Sholem Aleichem wrote of a shadchan (marriage broker) who describes how well she was treated at the home of a hopeful bride: "They serve me the best portions of the meat and feed me tzimmes even on weekdays." In another of his tales, a Vilna housewife prepares her yontefdiker tzimmes (holiday tzimmes) in the morning and leaves it to cook in the stove of the shared sukkah in a communal courtyard while she visits an ill sister. By the time she returns before dinn
er, the contents have gradually vanished.
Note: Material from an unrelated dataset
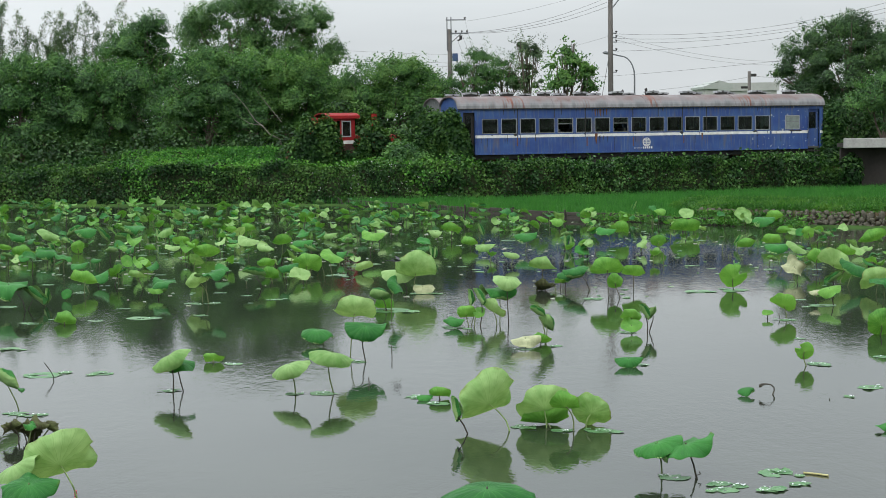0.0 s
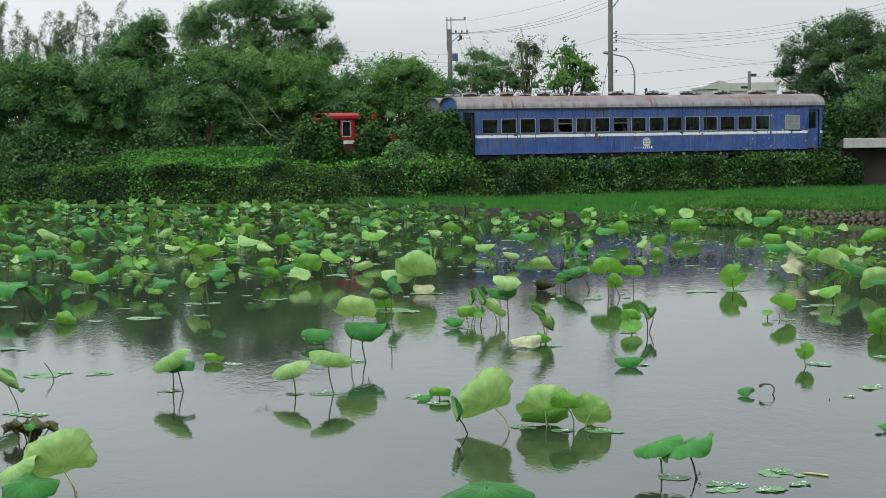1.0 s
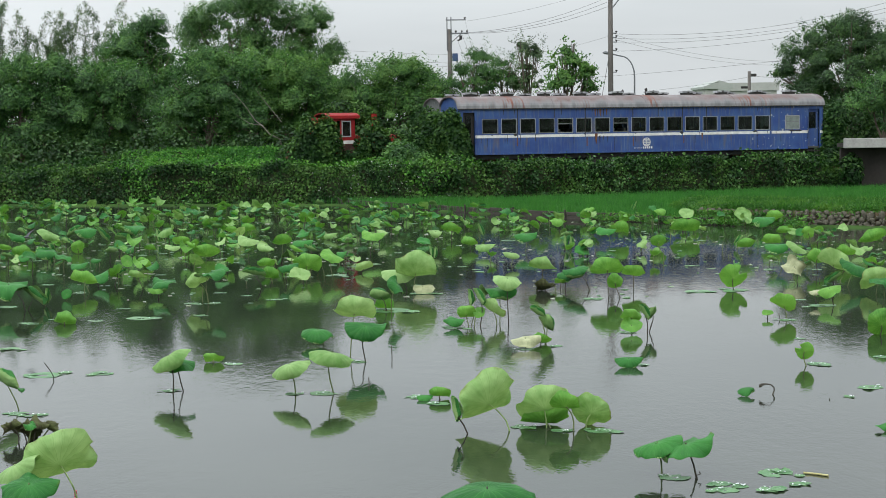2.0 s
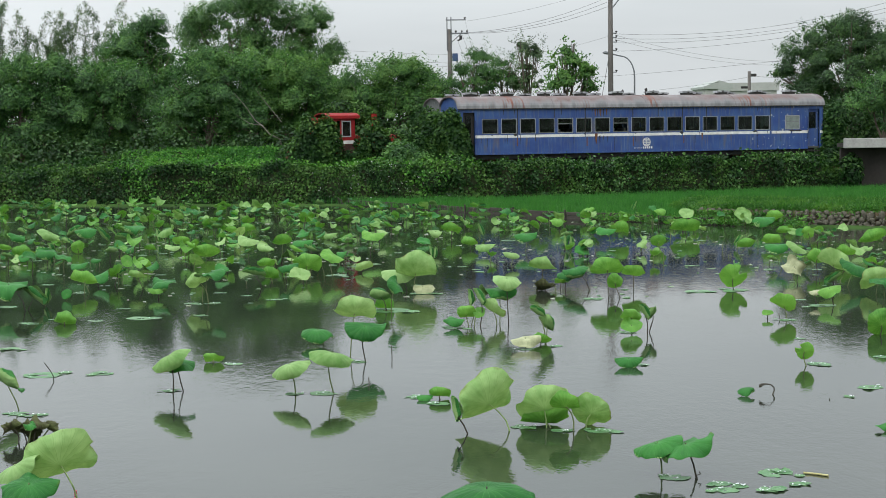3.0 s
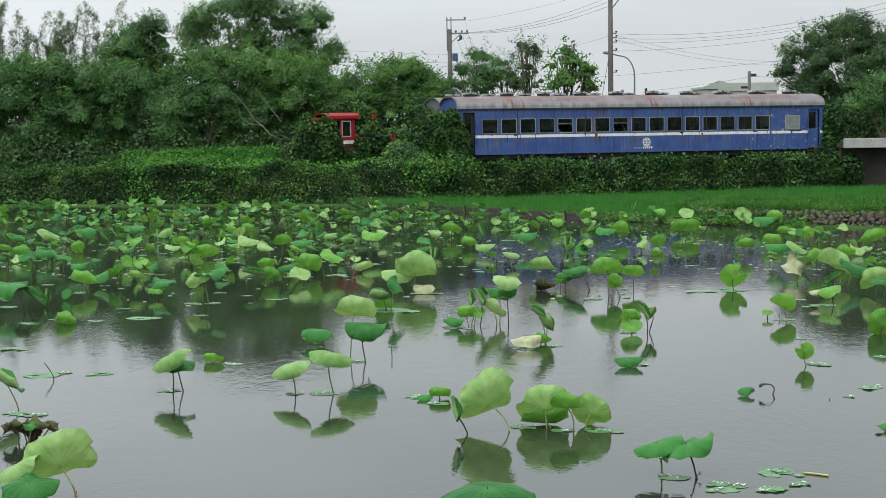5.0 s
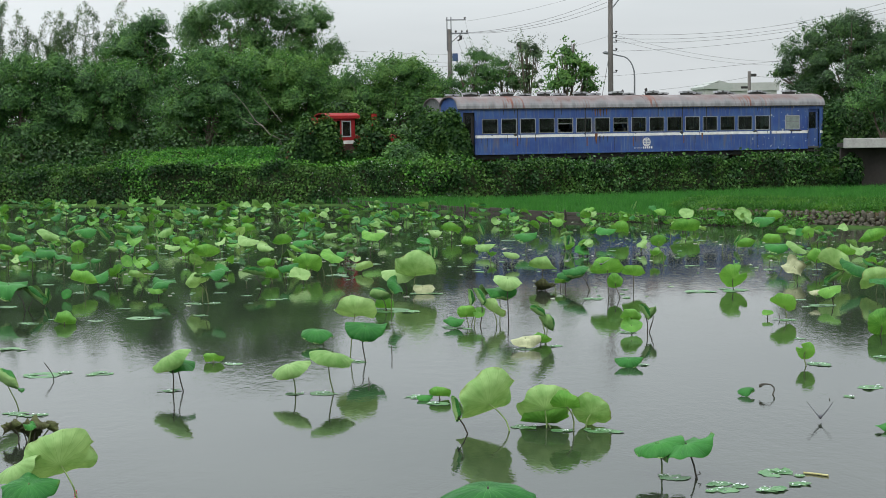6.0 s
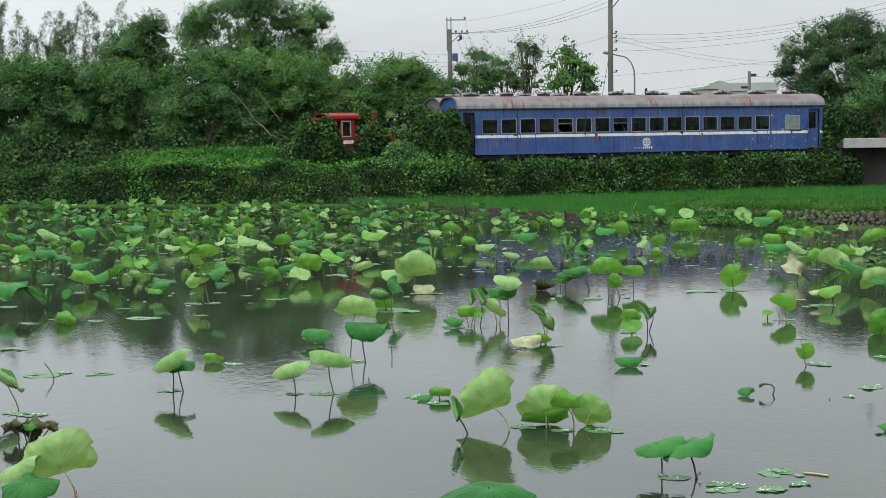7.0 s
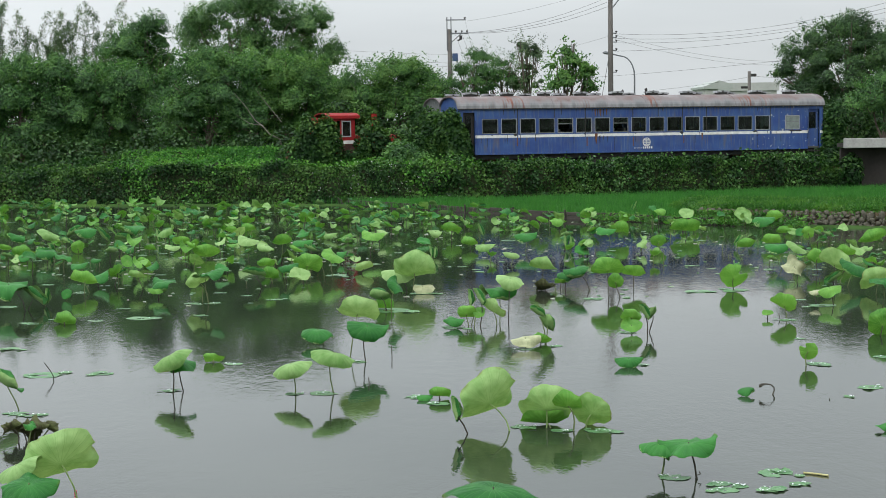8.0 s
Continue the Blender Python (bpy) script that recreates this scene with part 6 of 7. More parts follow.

Tzimmes certainly did not remain limited to carrots and turnips, nor was it restricted only to the Sabbath. Over the centuries, various new ingredients, as well as symbolic touches and meanings, were added. Tzimmes emerged as the prototypical Ashkenazic Rosh Hashanah dish. This holiday's fare was traditionally enhanced with honey to symbolically usher in a sweet year; in addition, the Yiddish word for carrot is mehren, which is similar to the word "multiply/increase," so tzimmes represented good wishes for the new year. Also, the shape of sliced carrots in the tzimmes resembled golden coins, auguring a prosperous year, and various added fruits represented a sweet and fruitful year. During the harvest festival of Sukkot, tzimmes' vegetables and fruits served as apt reminders of the earth's bounty. Vegetarian versions were sometimes served as a side dish at the meal before Yom Kippur, but generally these were made without spices because it was customary to eat bland dishes before the fast. Cooks began making it for Passover as well, as none of its ingredients were prohibited during the holiday. A farfel tzimmes was sometimes served on Shavuot—it was made with pasta nuggets, dried plums, and honey, but no vegetables or meat. Epl tzimmes became an Eastern Yiddish term for applesauce.
The vegetables in tzimmes are never left whole, but rather cut into chunks or slices. Beginning in the mid-nineteenth century, inexpensive white potatoes were frequently added as well, as a way of stretching the dish. In America, sweet potatoes, which share many of the carrot's attributes, became a popular ingredient, frequently replacing white potatoes. Ukrainians add chickpeas on Rosh Hashanah, combining two traditional holiday symbols in one dish. Lithuanians, in particular, continued to combine only carrots and turnips, while Romanians and Galitzianers began adding a variety of dried fruits, especially plums (flaumen tzimmes) and dried or fresh apples, for additional sweetness and flavor. In Europe, large dried sour plums, once available at any Jewish appetizing store, were a standard addition, giving the dish a slight sweet-and-sour accent. To replicate this flavor today, many American cooks add some sweet-tart dried apricots with the sweeter American dried plums. Pineapple is another American contribution. Some people cook a kishke (stuffed derma) or helzel (stuffed poultry neck) in the tzimmes along with or in place of the meat, while Lithuanians often simmer knaidlach (dumplings) atop the stew.